• **Exercise goal**
Print exactly the part opening with the line containing "scene = bpy.context.scene" and closing with the line containing "pose from metres", with both of those lines included.

• • • •

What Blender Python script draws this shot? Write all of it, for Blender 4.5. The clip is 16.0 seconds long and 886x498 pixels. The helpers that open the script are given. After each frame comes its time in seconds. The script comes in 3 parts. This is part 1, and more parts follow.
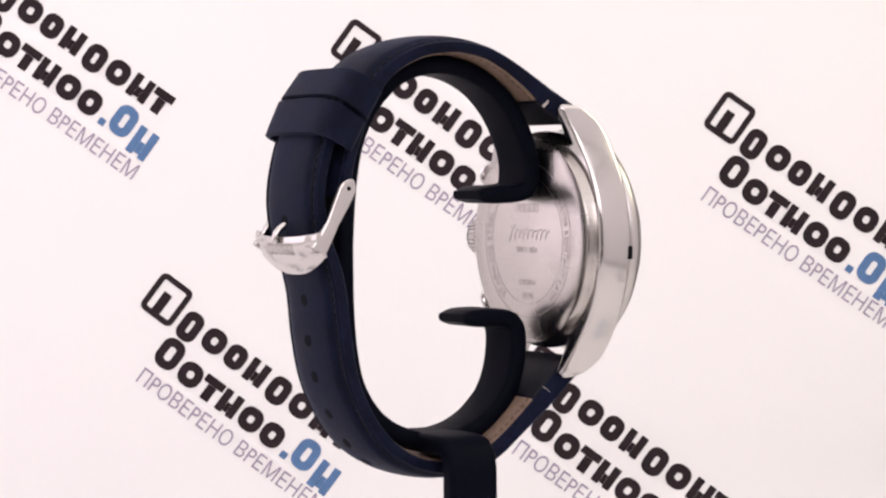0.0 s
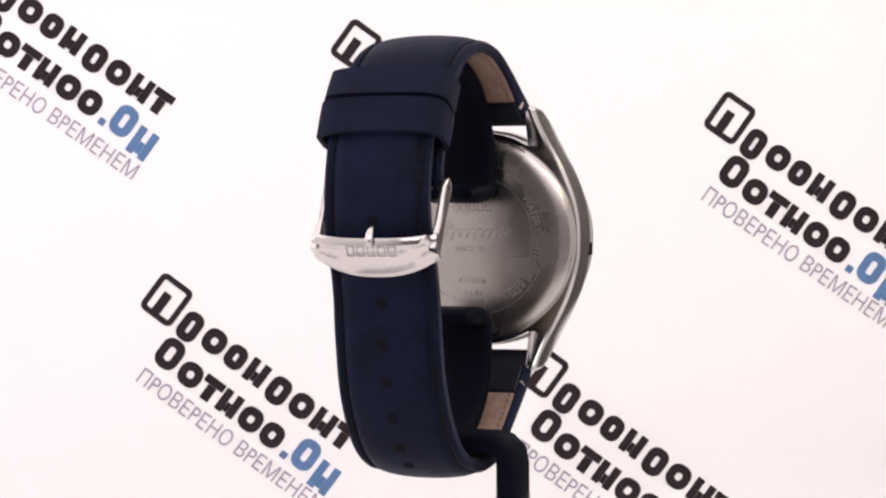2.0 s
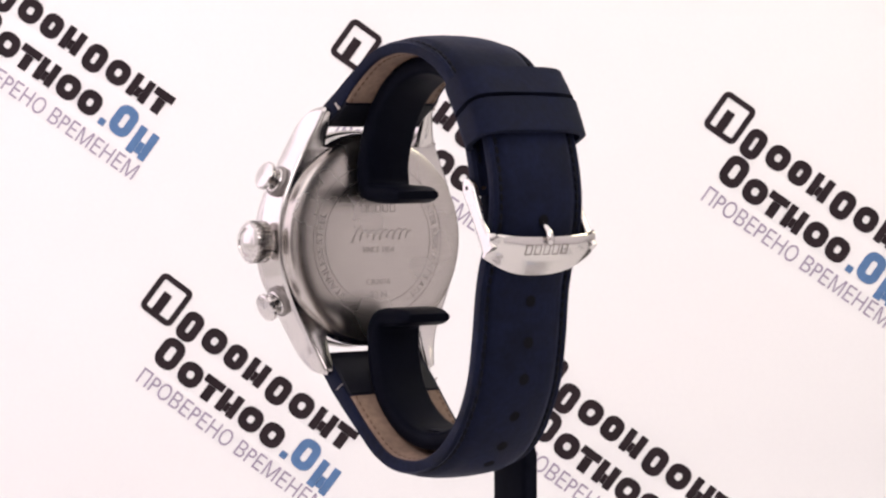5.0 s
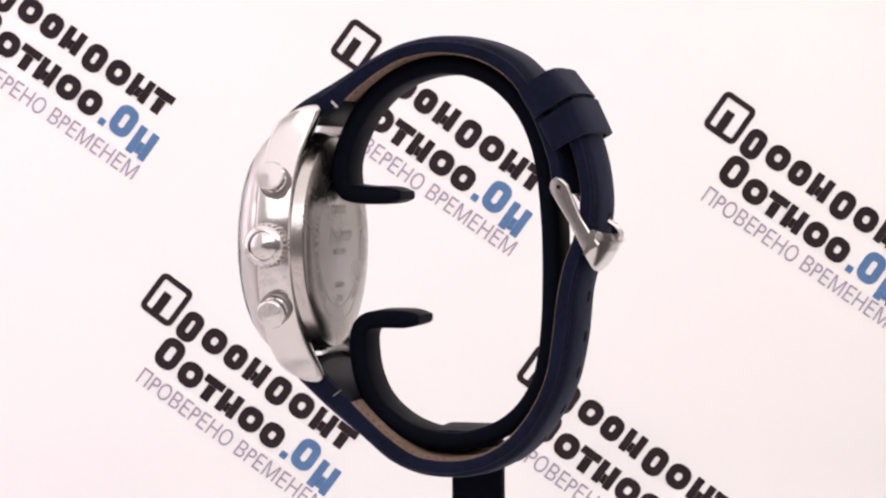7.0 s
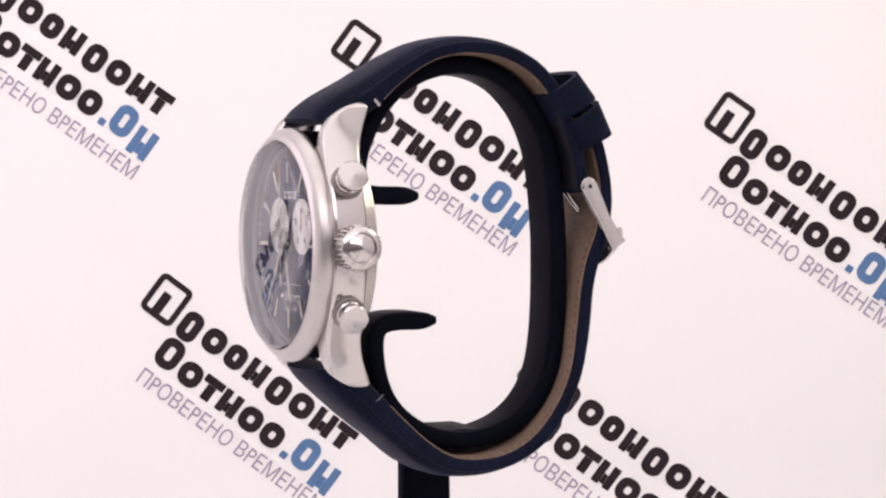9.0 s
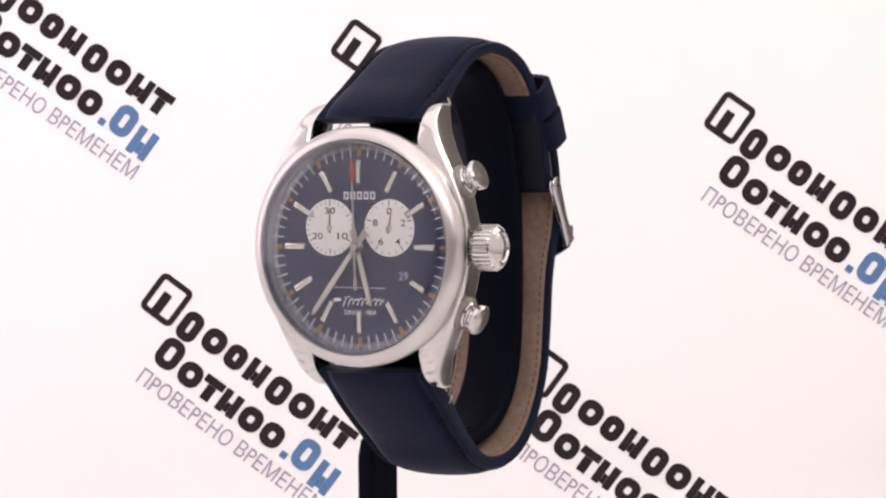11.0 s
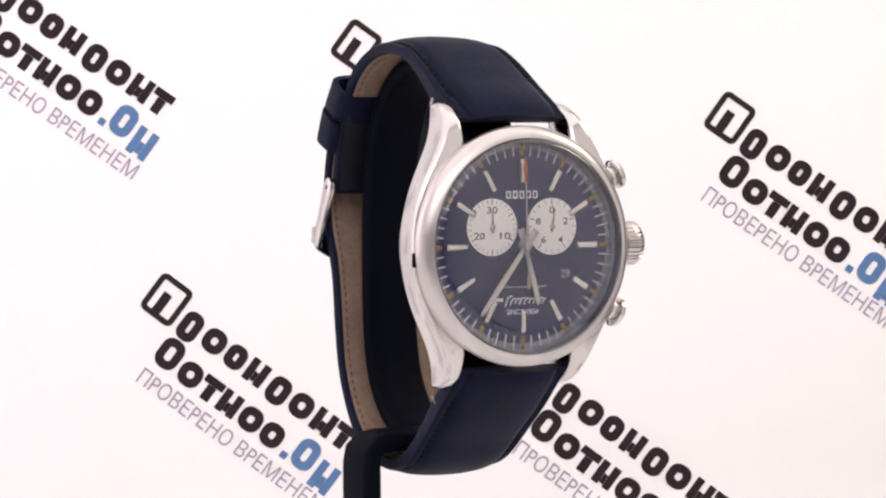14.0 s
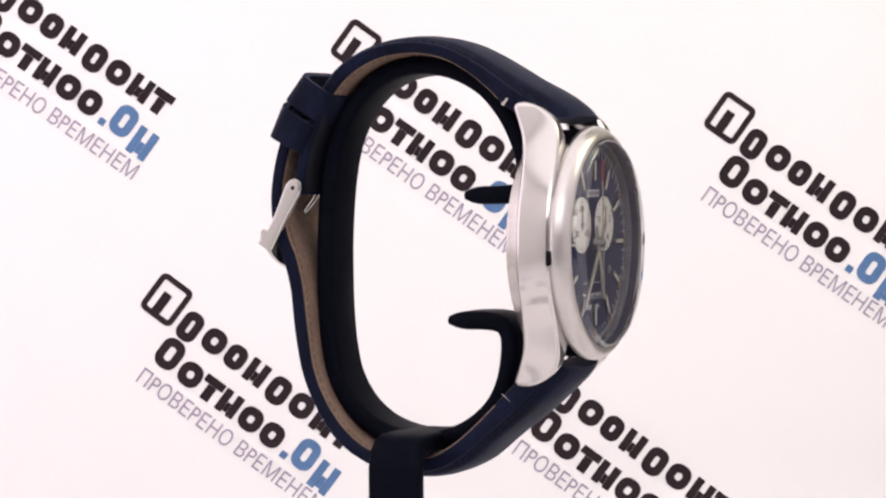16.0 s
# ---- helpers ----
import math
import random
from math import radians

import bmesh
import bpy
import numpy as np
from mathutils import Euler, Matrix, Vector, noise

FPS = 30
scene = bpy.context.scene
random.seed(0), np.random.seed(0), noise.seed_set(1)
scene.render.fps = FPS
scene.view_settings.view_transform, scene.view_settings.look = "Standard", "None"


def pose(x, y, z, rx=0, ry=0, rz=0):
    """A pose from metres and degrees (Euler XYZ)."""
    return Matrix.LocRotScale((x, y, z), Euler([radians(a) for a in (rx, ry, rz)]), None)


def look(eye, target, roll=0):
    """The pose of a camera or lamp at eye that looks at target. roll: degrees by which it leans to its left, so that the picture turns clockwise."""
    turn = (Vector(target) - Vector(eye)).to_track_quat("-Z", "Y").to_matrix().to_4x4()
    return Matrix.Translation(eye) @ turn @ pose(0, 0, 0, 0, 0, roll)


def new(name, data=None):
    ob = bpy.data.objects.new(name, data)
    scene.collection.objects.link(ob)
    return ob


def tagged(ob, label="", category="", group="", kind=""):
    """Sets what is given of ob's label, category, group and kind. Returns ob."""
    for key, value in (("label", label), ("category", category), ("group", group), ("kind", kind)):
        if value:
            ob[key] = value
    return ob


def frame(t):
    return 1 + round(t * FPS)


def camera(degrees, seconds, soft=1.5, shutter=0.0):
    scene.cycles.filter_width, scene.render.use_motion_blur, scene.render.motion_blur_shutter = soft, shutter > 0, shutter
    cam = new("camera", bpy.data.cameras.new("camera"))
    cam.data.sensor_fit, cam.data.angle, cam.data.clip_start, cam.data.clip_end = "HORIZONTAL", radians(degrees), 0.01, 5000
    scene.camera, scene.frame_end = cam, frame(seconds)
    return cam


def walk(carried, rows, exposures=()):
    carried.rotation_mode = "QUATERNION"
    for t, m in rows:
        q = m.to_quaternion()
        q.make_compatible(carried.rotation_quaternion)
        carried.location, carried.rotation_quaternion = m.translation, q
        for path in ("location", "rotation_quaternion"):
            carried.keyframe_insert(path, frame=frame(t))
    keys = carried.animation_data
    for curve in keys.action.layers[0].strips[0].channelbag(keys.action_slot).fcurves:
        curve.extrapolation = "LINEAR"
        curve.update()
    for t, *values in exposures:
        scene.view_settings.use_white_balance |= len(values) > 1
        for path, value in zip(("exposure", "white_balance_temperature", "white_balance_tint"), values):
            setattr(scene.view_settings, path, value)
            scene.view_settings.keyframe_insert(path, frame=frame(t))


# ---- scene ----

• • • •

• **Answer to this task**
scene = bpy.context.scene
random.seed(0), np.random.seed(0), noise.seed_set(1)
scene.render.fps = FPS
scene.view_settings.view_transform, scene.view_settings.look = "Standard", "None"


def pose(x, y, z, rx=0, ry=0, rz=0):
    """A pose from metres and degrees (Euler XYZ)."""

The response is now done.